26. Cylindrical secondary battery cell (10) according to claim 15, wherein the end portion (54) of the notches (50) are curved.

27. Cylindrical secondary battery cell (10) according to claim 15, wherein the notches (50) end in a straight line (53, 59) parallel to the longitudinal direction of the conductive sheet (20, 30) or is directed towards the end side of the conductive sheet (20, 30) free of coating.

28. Cylindrical secondary battery cell (10) according to claim 15, wherein the notches (50) differ in length and/or their shape to their adjacent notches (50).

29. Cylindrical secondary battery cell (10) according to claim 15, wherein the one or more coatings (24, 26) comprise a first coating (24) and a second coating (26), the first coating (24) being formed on the conductive sheet (20, 30) and the second coating (26) being formed over the interface between the first coating (24) and the conductive sheet (20, 30) such that it is formed on a part of the first coating (26) and directly on part of the conductive sheet (20, 30), and wherein the at least one notch extends at least into the second coating (26).

30. Cylindrical secondary battery cell (10) according to claim 15, wherein at least one notch extends into at least one coating (24, 26).

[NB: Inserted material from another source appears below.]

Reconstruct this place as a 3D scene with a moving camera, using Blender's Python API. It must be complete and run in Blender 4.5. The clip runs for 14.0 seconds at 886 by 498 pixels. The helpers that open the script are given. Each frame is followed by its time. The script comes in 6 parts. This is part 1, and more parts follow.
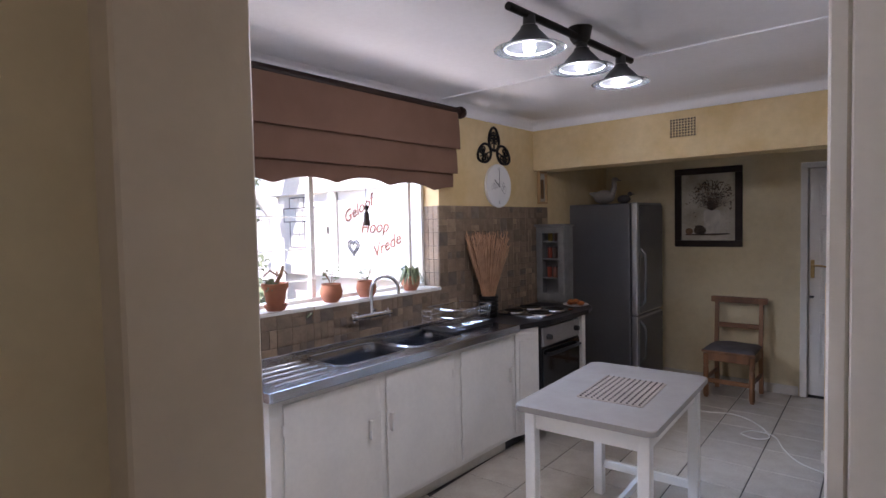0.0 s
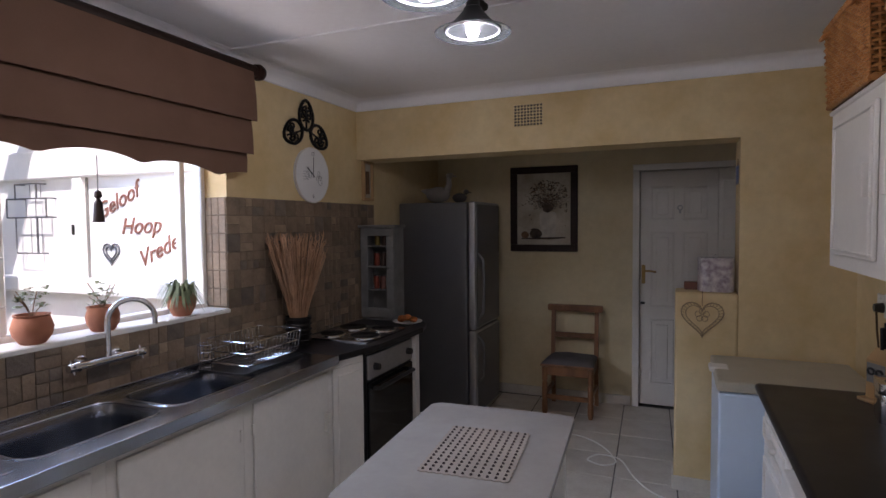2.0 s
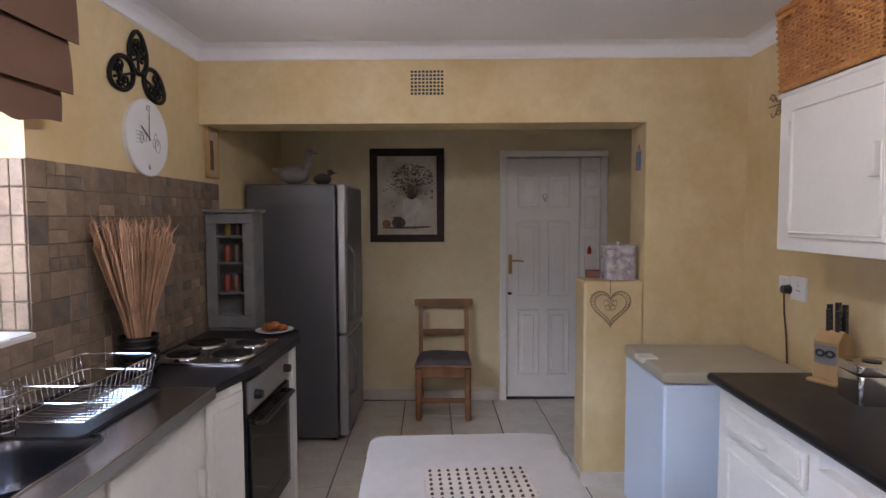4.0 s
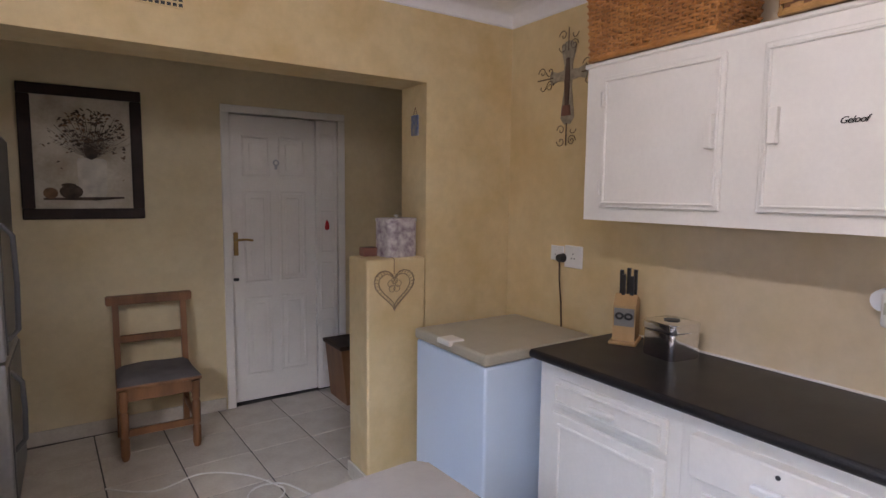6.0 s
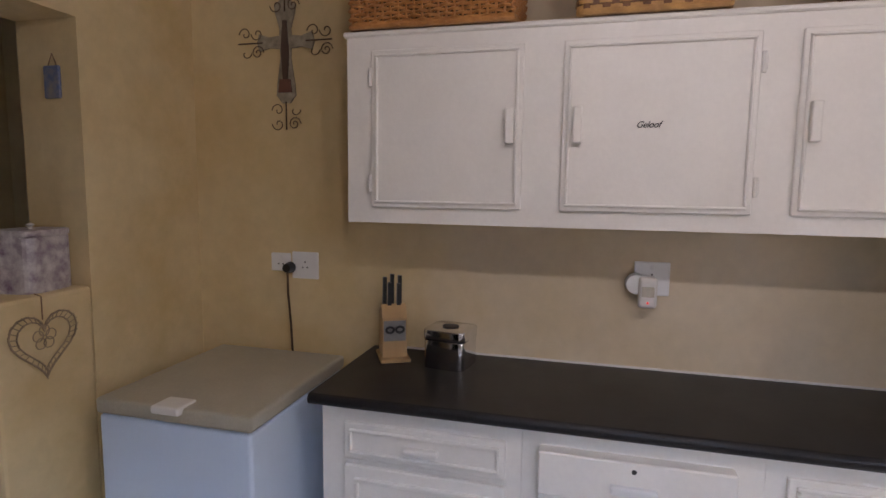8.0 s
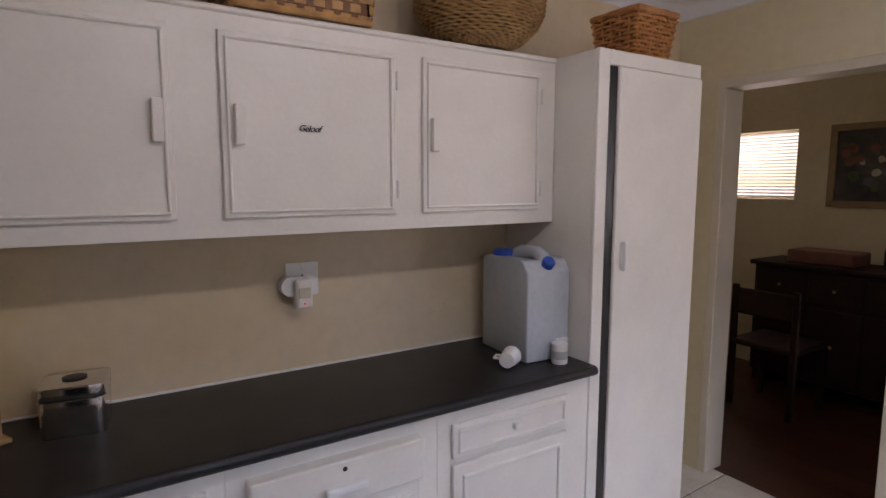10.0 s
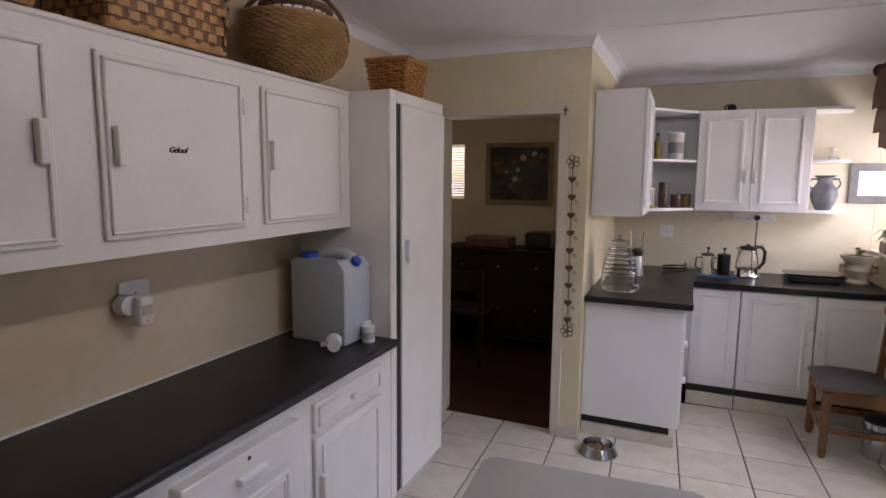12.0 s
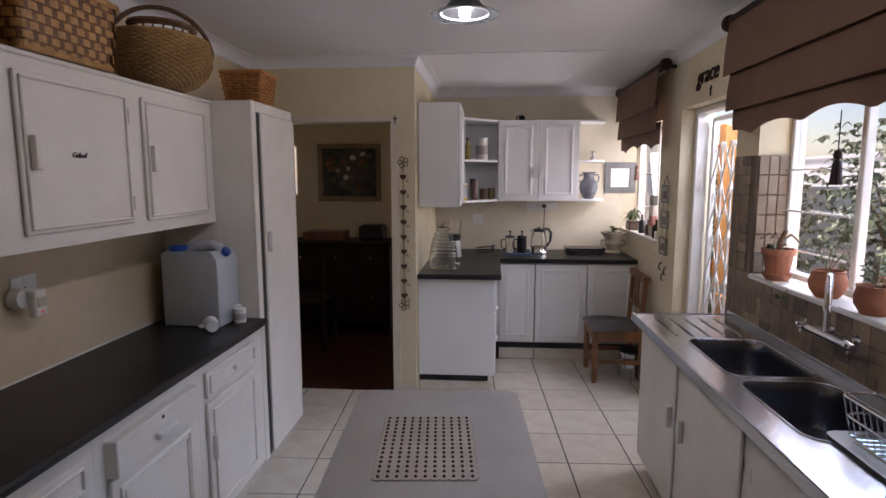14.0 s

31. Method for manufacturing a cylindrical secondary battery cell, the method comprising the steps of: providing a conductive sheet (20, 30) with a longitudinal direction;forming one or more coatings (24, 26) on the conductive sheet (20, 30), the conductive sheet (20, 30) comprises a portion free of coating along an end side of the conductive sheet (20, 30); andforming a plurality of notches (50) on the end side of the conductive sheet (20, 30) which is free of coating, starting on the edge of the conductive sheet (20, 30) and proceeding in the direction towards the coating,wherein: the notches (50) are formed with a linear portion (52) and an end portion (54), wherein the end portion (54) comprises a rounded cut out or is formed with a turn so that the end of the end portion (54) is not directed towards the coating, andthe part of the notches (50) closest to the coating is arranged within 2.5 mm or less from the coating.